** start SUPPLIED ENTRIES **
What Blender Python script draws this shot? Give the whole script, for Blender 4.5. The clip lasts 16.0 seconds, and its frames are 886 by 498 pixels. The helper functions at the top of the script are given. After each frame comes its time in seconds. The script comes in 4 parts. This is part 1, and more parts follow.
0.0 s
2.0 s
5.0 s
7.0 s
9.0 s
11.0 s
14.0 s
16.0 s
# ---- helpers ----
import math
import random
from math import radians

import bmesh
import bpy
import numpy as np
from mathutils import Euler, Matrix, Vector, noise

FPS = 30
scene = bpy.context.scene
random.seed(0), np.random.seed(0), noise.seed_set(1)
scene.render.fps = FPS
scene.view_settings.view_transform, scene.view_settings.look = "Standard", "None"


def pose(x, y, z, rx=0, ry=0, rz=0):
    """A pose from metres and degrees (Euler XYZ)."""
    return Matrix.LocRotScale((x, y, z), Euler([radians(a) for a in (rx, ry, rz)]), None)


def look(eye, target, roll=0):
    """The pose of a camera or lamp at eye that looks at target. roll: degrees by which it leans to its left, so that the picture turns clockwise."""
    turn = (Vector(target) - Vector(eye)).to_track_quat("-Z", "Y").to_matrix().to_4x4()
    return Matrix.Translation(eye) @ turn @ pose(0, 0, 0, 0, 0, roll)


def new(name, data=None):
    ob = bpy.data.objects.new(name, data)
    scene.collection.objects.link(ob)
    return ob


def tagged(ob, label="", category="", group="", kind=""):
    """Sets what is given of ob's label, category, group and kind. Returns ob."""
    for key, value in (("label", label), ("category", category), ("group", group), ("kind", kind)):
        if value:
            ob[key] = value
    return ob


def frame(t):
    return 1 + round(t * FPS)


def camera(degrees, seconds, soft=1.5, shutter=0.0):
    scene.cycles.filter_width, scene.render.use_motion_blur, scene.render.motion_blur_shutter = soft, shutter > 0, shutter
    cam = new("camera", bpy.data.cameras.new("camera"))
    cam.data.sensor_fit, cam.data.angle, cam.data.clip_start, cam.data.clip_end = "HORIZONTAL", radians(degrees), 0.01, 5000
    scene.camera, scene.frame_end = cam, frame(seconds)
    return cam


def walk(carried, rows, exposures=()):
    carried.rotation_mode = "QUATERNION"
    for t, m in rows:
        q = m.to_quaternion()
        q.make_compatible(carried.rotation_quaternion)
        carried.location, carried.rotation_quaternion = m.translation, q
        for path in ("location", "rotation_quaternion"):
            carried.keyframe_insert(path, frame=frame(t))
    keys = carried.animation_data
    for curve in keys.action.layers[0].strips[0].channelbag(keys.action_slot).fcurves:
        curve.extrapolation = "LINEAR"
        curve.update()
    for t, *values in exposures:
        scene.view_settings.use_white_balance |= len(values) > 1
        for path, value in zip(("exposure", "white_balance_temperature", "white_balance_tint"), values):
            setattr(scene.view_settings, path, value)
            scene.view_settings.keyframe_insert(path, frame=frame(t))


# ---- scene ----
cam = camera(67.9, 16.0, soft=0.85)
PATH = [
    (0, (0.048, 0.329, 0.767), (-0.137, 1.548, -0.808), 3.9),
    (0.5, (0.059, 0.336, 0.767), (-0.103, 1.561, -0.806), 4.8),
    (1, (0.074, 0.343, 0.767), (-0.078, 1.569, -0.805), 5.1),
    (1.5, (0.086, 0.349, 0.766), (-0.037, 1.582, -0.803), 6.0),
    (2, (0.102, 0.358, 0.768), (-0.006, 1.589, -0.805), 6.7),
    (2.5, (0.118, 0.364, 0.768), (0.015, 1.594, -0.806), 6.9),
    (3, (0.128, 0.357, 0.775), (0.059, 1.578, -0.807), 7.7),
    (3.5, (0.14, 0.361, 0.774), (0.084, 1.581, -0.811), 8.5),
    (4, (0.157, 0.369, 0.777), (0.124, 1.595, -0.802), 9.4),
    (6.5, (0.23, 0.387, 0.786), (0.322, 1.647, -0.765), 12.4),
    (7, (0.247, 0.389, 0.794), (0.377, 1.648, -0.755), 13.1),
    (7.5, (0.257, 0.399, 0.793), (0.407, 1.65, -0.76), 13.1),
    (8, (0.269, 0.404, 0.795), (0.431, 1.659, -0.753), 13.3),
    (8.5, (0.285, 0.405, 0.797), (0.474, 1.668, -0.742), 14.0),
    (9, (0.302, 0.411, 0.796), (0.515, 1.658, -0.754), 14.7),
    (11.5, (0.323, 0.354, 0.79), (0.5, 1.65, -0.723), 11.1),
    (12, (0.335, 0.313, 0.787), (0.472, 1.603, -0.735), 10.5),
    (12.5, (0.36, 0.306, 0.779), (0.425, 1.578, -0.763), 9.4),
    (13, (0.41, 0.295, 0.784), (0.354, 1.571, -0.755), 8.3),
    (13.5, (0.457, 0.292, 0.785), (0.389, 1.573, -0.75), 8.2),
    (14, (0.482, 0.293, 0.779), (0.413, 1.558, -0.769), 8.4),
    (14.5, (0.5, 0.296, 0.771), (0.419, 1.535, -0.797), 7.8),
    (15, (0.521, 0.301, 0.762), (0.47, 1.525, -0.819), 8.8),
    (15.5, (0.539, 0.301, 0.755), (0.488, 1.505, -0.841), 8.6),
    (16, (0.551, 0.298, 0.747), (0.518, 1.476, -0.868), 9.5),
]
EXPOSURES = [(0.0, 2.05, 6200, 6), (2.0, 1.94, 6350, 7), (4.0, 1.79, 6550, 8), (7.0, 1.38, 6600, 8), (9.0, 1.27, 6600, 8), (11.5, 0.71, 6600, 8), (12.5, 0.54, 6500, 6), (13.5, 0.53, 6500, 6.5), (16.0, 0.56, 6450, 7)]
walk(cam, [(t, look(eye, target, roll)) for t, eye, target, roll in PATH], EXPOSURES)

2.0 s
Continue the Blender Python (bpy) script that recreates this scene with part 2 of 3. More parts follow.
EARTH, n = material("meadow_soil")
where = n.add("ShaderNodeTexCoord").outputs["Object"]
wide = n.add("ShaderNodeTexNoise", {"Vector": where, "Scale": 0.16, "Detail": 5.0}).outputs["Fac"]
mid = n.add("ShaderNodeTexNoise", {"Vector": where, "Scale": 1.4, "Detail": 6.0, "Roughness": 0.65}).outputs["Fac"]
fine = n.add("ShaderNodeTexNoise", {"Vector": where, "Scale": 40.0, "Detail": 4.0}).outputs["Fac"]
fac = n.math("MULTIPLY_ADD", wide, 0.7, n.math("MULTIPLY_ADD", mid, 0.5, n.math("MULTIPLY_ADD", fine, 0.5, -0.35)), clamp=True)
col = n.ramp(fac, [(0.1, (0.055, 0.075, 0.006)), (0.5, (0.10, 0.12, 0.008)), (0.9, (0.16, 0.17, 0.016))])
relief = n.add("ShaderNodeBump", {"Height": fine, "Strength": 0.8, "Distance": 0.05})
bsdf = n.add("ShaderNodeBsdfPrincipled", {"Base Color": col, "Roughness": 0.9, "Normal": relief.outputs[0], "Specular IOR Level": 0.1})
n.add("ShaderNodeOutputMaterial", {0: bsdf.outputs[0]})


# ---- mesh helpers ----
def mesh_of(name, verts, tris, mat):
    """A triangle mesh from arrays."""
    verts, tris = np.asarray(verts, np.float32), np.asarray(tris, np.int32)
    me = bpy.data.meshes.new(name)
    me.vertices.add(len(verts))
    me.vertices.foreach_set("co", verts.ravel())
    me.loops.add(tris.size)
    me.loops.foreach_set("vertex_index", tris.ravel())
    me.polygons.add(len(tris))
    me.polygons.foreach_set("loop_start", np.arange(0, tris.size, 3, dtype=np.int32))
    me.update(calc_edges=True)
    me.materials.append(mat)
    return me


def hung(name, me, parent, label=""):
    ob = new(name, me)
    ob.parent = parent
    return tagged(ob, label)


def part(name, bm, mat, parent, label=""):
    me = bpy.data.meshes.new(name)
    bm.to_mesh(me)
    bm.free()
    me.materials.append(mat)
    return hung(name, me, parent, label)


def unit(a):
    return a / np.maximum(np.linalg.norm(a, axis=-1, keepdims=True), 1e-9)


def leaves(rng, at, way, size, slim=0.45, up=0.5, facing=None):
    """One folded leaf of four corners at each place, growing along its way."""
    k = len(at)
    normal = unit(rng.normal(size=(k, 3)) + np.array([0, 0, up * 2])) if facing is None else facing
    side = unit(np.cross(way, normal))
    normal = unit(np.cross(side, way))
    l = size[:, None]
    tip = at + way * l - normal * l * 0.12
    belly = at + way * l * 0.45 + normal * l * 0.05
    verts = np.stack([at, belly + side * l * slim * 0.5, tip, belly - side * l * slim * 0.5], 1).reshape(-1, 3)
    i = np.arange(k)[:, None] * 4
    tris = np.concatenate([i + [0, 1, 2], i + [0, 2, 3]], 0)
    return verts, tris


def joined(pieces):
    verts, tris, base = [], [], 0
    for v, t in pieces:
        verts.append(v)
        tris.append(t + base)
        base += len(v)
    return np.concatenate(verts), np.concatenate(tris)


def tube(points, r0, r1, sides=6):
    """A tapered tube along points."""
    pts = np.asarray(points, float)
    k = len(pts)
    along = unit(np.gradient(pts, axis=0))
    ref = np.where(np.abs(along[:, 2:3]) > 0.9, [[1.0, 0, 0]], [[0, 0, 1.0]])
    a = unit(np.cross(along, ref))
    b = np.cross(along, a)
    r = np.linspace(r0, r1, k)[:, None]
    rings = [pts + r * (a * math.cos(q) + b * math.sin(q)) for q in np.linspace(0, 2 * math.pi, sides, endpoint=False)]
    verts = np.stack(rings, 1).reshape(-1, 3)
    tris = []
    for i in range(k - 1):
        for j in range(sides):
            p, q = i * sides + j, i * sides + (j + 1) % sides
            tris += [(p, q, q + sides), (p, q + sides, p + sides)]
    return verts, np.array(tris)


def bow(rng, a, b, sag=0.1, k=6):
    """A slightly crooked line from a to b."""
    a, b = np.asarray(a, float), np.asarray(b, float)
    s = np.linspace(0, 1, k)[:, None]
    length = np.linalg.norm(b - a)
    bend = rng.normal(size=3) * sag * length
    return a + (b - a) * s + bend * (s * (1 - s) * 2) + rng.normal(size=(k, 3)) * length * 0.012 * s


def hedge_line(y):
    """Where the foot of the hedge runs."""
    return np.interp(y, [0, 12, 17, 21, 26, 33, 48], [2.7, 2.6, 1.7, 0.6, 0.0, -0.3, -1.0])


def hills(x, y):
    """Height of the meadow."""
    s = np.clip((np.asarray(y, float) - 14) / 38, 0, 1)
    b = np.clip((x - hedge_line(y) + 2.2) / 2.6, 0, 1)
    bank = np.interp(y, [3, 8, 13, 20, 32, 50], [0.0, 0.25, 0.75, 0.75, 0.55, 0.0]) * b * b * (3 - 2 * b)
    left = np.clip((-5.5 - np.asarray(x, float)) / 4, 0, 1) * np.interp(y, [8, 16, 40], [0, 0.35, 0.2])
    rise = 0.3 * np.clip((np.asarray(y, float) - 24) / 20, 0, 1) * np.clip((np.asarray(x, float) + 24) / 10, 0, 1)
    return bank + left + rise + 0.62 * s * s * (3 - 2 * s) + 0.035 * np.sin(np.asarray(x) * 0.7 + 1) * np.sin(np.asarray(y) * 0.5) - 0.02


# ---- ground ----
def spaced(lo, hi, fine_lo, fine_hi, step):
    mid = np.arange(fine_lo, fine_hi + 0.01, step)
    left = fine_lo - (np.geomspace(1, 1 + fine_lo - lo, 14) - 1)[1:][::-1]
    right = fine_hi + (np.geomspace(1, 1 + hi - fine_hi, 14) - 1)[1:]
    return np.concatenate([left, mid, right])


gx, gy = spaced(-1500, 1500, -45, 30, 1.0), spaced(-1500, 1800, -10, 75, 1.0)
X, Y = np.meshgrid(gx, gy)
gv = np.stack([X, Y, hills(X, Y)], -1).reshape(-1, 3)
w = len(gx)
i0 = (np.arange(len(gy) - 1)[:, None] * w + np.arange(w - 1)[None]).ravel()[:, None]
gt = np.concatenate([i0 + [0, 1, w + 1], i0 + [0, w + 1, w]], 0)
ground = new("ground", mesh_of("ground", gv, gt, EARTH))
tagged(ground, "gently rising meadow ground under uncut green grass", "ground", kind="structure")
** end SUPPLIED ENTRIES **
**EXERCISE OBJECTIVE**
Take the listing above and repeat exactly the lines from the one containing "scene.render.fps = FPS" through the one containing "pose from metres", both included.

**ANSWER TO THE TASK**
scene.render.fps = FPS
scene.view_settings.view_transform, scene.view_settings.look = "Standard", "None"


def pose(x, y, z, rx=0, ry=0, rz=0):
    """A pose from metres and degrees (Euler XYZ)."""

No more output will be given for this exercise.